Mind you, many activities take at least time and effort, if not money. And with things not getting any cheaper, and time more and more easily taken away, there certainly are reasons beyond apathy as to why these events aren’t quite what they used to be.
But still, computers and Internet access aren’t too difficult to find these days.
It’s a little puzzling, especially with such an enthusiastic angling community here and across the district, that Fort Frances only has been able to scrape together a few hundred measly votes so far in the “Ultimate Fishing Town” contest.
That’s a far cry from the gauntlet set down by Nestor Falls with nearly 6,000 votes to make it the far-and-away leader in the Ontario region to date.
It helps that Maureen Hanson, who nominated the community of roughly 300, has offered to take e-mail addresses and get those votes into the system. Unfortunately, that same enthusiasm and drive hasn’t been seen here given no individual or group has opted to pick up the ball and run with it in an attempt to solidify Fort Frances as a prime fishing destination.
The situation here is a little different than in Nestor Falls, where Hanson is a local and can rally support a little bit more easily than young Nathan Ryan can from the Lakehead.
But as efficient as Hanson and the Nestor Falls crew have been in tallying up votes, an organized effort easily could have put Fort Frances in contention for one of the top two spots in the region.
Given our population of about 7,500, if even a 10th of that number had voted every 12 hours (which is within the rules), this round would have been a piece of cake. If those voters used more than one e-mail address, then that would have confirmed things very early on.

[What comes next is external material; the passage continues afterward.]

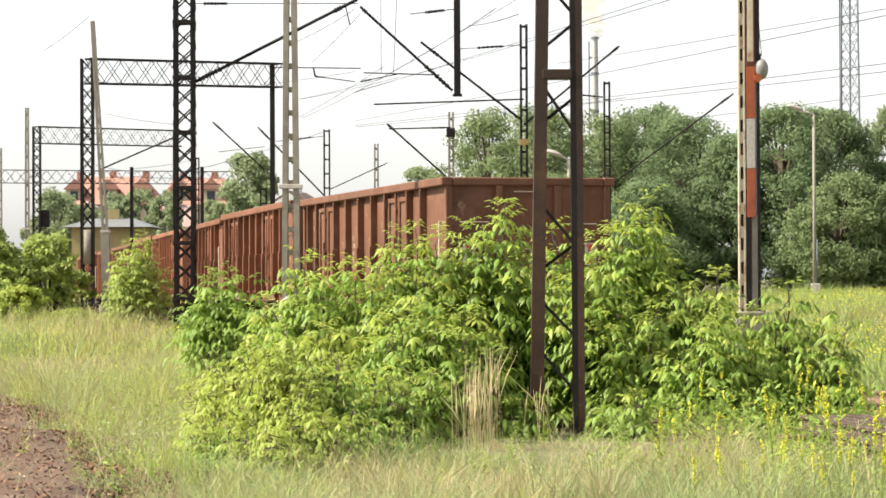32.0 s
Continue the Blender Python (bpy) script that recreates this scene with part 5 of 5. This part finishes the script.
shrub(2.0, 29.8, 0.5, 0.4, 24, 54, "low box elder shoots before a mast", LEAF, 0.11)
shrub(2.85, 30.2, 1.2, 0.5, 36, 55, "box elder shoots with hanging leaves", LEAF, 0.12)
shrub(3.3, 30.6, 1.1, 0.45, 28, 56, "low box elder shoots by the rail stack", LEAF, 0.12)
shrub(-1.55, 27.4, 0.55, 0.5, 40, 57, "low yellow-green shoots in the grass", LEAF_PALE, 0.085, LEAF_PALE)
shrub(-0.8, 27.6, 0.5, 0.5, 40, 58, "low green shoots in the grass", LEAF, 0.085)
shrub(-2.2, 28.4, 0.5, 0.45, 30, 59, "low yellow-green shoots in the grass", LEAF_PALE, 0.085, LEAF_PALE)
shrub(-1.45, 25.6, 0.92, 0.50, 60, 61, "low yellow-green shoots in the grass", LEAF_PALE, 0.075, LEAF_PALE)
shrub(-1.95, 26.4, 0.7, 0.38, 34, 62, "low yellow-green shoots in the grass", LEAF_PALE, 0.075, LEAF_PALE)
shrub(-1.0, 26.0, 0.98, 0.48, 56, 63, "low green shoots below the taller shrubs", LEAF, 0.08)
shrub(-0.5, 26.4, 0.85, 0.42, 40, 64, "low green shoots below the taller shrubs", LEAF, 0.08)
for k, (x, y, h) in enumerate(((-1.80, 24.4, 0.44), (-1.45, 24.0, 0.46), (-1.12, 24.6, 0.52), (-0.82, 25.0, 0.46), (-1.95, 25.2, 0.46), (-1.25, 25.2, 0.6), (-0.45, 25.6, 0.4), (-2.1, 27.2, 0.5))):
    shrub(x, y, h, 0.36, 40, 80 + k, "low yellow-green shoots in the grass", LEAF_PALE if k % 3 else LEAF, 0.075, LEAF_PALE)
shrub(4.25, 31.0, 1.3, 0.28, 18, 65, "young box elder shoots before the wheels")
shrub(-2.95, 40, 1.7, 0.66, 80, 12, "dark green rounded shrub in the meadow", LEAF, 0.14, LEAF)
shrub(-1.6, 37, 1.5, 0.9, 60, 13, "mixed green shrub in the meadow", LEAF, 0.13)
shrub(-7.42, 71, 2.45, 0.88, 84, 14, "round bright green shrub beside a lattice mast", LEAF_BUSH, 0.15)
shrub(-5.7, 68, 1.1, 0.9, 44, 15, "low green shrub beside the track", LEAF, 0.13)
bush(-11.0, 75, 1.75, 1.05, 16, "low pale green shrub in the meadow", LEAF_PALE, 0.10)
bush(-9.4, 73, 1.15, 0.9, 68, "low pale green shrub in the meadow", LEAF_PALE, 0.10, 60)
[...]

By comparison, Nestor Falls already has about 21 times its own population in votes, and several other towns sitting ahead of Fort Frances already have a much higher percentage of the population voting than our community would have needed to be in the thick of things.
Woulda, coulda, shoulda, though.
With a week remaining in the first-round voting (it closes at 4 p.m. local time on Sept. 1), it’s hard to say absolutely that the title of “Ultimate Fishing Town” is well out of our reach. But unless the miracle comeback starts immediately, Nestor Falls and rival Kenora (currently in 10th place nationally, good for the final “wild card” slot) will advance while Fort Frances will remain on the sideline.
And if things don’t start to drastically change in the next hours, or the next day or two, it might be worth throwing our support behind Nestor Falls.
It’s become apparent that they want it—bad. Hanson said the community really could use the $25,000 community donation and the extra publicity wouldn’t hurt, either.
If Fort Frances won’t help itself, it may as well help someone else that’s done all it can to put itself in a great position—and will need a little extra juice once it gets to the final round of voting, where Port Alberni, B.C. and Dauphin, Man. both appear poised to do some serious damage having already collected more than 10,000 votes so far in the first round.